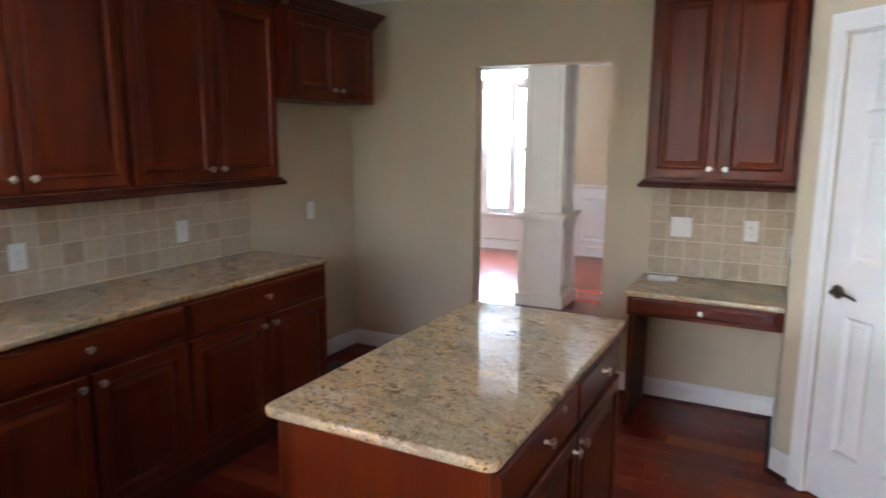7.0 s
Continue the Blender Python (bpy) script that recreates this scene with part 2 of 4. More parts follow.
def box(x0, y0, z0, x1, y1, z1, bevel=0.0, segments=2):
    bm = bmesh.new()
    add_box(bm, x0, y0, z0, x1, y1, z1)
    if bevel:
        bmesh.ops.bevel(bm, geom=bm.edges[:], offset=bevel, segments=segments, affect="EDGES", profile=0.5)
    return bm


def boxes(*rows):
    bm = bmesh.new()
    for r in rows:
        add_box(bm, *r)
    return bm


def ring_panel(w, h, rings, bm=None, x0=0.0, z0=0.0):
    """A panel from x0, z0 facing -y: rings of (inset, depth in -y), the last one filled."""
    bm = bm or bmesh.new()
    loops = []
    for inset, d in rings:
        loops.append([bm.verts.new((x0 + x, -d, z0 + z)) for x, z in ((inset, inset), (w - inset, inset), (w - inset, h - inset), (inset, h - inset))])
    bm.faces.new(loops[0][::-1])
    for a, c in zip(loops, loops[1:]):
        for i in range(4):
            j = (i + 1) % 4
            bm.faces.new((a[i], a[j], c[j], c[i]))
    bm.faces.new(loops[-1])
    return bm


def raised_door(w, h, stile=0.058, t=0.02):
    return ring_panel(w, h, [(0, 0), (0, t - 0.004), (0.004, t), (stile - 0.010, t), (stile - 0.006, t + 0.0035), (stile - 0.001, t - 0.001), (stile + 0.003, t - 0.009), (stile + 0.012, t - 0.009), (stile + 0.034, t - 0.002), (stile + 0.036, t - 0.001)])


def drawer_front(w, h, t=0.02):
    return ring_panel(w, h, [(0, 0), (0, t - 0.009), (0.003, t - 0.005), (0.010, t - 0.004), (0.013, t), (0.014, t)])


def lathe(profile, steps=20, bm=None, axis="z"):
    """Turns (radius, height) points about z, or about -y for axis 'y'."""
    bm = bm or bmesh.new()
    loops = []
    for r, z in profile:
        ring = []
        for i in range(steps):
            a = 2 * math.pi * i / steps
            p = (r * math.cos(a), r * math.sin(a), z) if axis == "z" else (r * math.cos(a), -z, r * math.sin(a))
            ring.append(bm.verts.new(p))
        loops.append(ring)
    for a, c in zip(loops, loops[1:]):
        for i in range(steps):
            j = (i + 1) % steps
            bm.faces.new((a[i], a[j], c[j], c[i]))
    bm.faces.new(loops[0][::-1])
    bm.faces.new(loops[-1])
    return bm


def sweep(profile, path, closed=False, bm=None):
    """Sweeps a closed profile of (out, z) along a path of (x, y); out is to the right of the way."""
    bm = bm or bmesh.new()
    n, loops = len(path), []
    pts = [Vector(p) for p in path]
    for i in range(n):
        a = (pts[i] - pts[i - 1]).normalized() if closed or i > 0 else None
        c = (pts[(i + 1) % n] - pts[i]).normalized() if closed or i < n - 1 else None
        a, c = a or c, c or a
        na, nc = Vector((a.y, -a.x)), Vector((c.y, -c.x))
        mid = na + nc
        mid = mid / max(0.2, mid.dot(na))
        loops.append([bm.verts.new((pts[i].x + mid.x * o, pts[i].y + mid.y * o, z)) for o, z in profile])
    k = len(profile)
    for i in range(n if closed else n - 1):
        a, c = loops[i], loops[(i + 1) % n]
        for s in range(k):
            u = (s + 1) % k
            bm.faces.new((a[s], a[u], c[u], c[s]))
    if not closed:
        bm.faces.new(loops[0])
        bm.faces.new(loops[-1][::-1])
    return bm


def tube(points, radius, steps=12, bm=None):
    """A round bar along points; radius: one number, or one for each point."""
    bm = bm or bmesh.new()
    pts = [Vector(p) for p in points]
    radii = radius if isinstance(radius, (list, tuple)) else [radius] * len(pts)
    loops, side = [], None
    for i, p in enumerate(pts):
        way = (pts[min(i + 1, len(pts) - 1)] - pts[max(i - 1, 0)]).normalized()
        if side is None:
            side = way.orthogonal().normalized()
        side = (side - way * side.dot(way)).normalized()
        up = way.cross(side)
        loops.append([bm.verts.new(p + (side * math.cos(a) + up * math.sin(a)) * radii[i]) for a in (2 * math.pi * s / steps for s in range(steps))])
    for a, c in zip(loops, loops[1:]):
        for s in range(steps):
            u = (s + 1) % steps
            bm.faces.new((a[s], a[u], c[u], c[s]))
    bm.faces.new(loops[0][::-1])
    bm.faces.new(loops[-1])
    return bm


def rounded(points, radii, steps=5):
    """A polygon's points with its corners rounded."""
    out, n = [], len(points)
    for i, (p, r) in enumerate(zip(points, radii)):
        p, a, c = Vector(p), Vector(points[i - 1]), Vector(points[(i + 1) % n])
        if not r:
            out.append(p)
            continue
        ua, uc = (a - p).normalized(), (c - p).normalized()
        half = math.acos(max(-1, min(1, ua.dot(uc)))) / 2
        reach = r / math.tan(half)
        s, e = p + ua * reach, p + uc * reach
        for k in range(steps + 1):
            f = k / steps
            out.append((s * (1 - f) + p * f) * (1 - f) + (p * (1 - f) + e * f) * f)
    return [(v.x, v.y) for v in out]


def slab(outline, z0, z1, bevel=0.008, holes=()):
    """A plate with an eased edge, and holes through it."""
    bm = bmesh.new()
    for loop in (outline, *holes):
        vs = [bm.verts.new((x, y, z1)) for x, y in loop]
        for i in range(len(vs)):
            bm.edges.new((vs[i - 1], vs[i]))
    bmesh.ops.triangle_fill(bm, edges=bm.edges[:], use_beauty=True, normal=(0, 0, 1))
    faces = bm.faces[:]
    out = bmesh.ops.extrude_face_region(bm, geom=faces)
    bmesh.ops.translate(bm, verts=[v for v in out["geom"] if isinstance(v, bmesh.types.BMVert)], vec=(0, 0, z0 - z1))
    bmesh.ops.recalc_face_normals(bm, faces=bm.faces)
    rim = [e for e in bm.edges if len(e.link_faces) == 2 and abs(e.link_faces[0].normal.z - e.link_faces[1].normal.z) > 0.9 and e.calc_face_angle(0) > 1.2]
    bmesh.ops.bevel(bm, geom=rim, offset=bevel, segments=3, affect="EDGES", profile=0.5)
    return bm


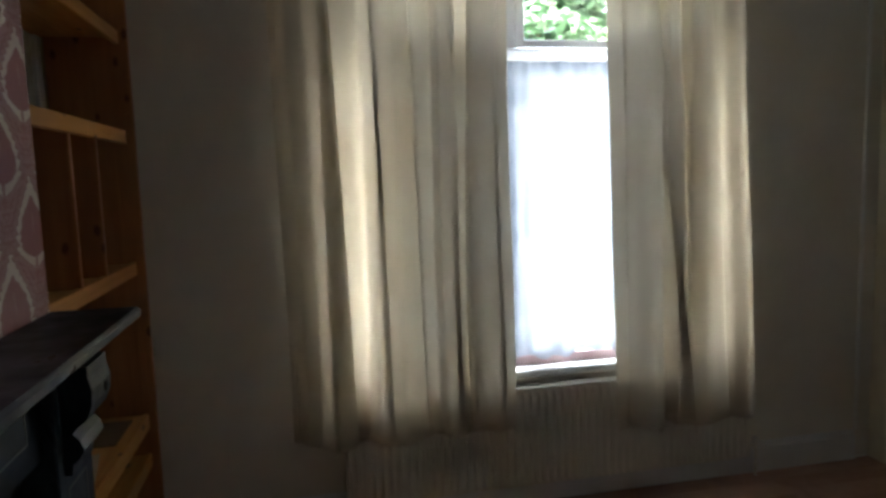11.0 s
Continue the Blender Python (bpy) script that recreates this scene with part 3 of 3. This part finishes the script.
■ ■ ■ ■ ■
_EXERCISE_
In the entries above, find each line with the word "recreates" and show it.

_CORRECT ANSWER_
Continue the Blender Python (bpy) script that recreates this scene with part 2 of 4. More parts follow.
Continue the Blender Python (bpy) script that recreates this scene with part 3 of 3. This part finishes the script.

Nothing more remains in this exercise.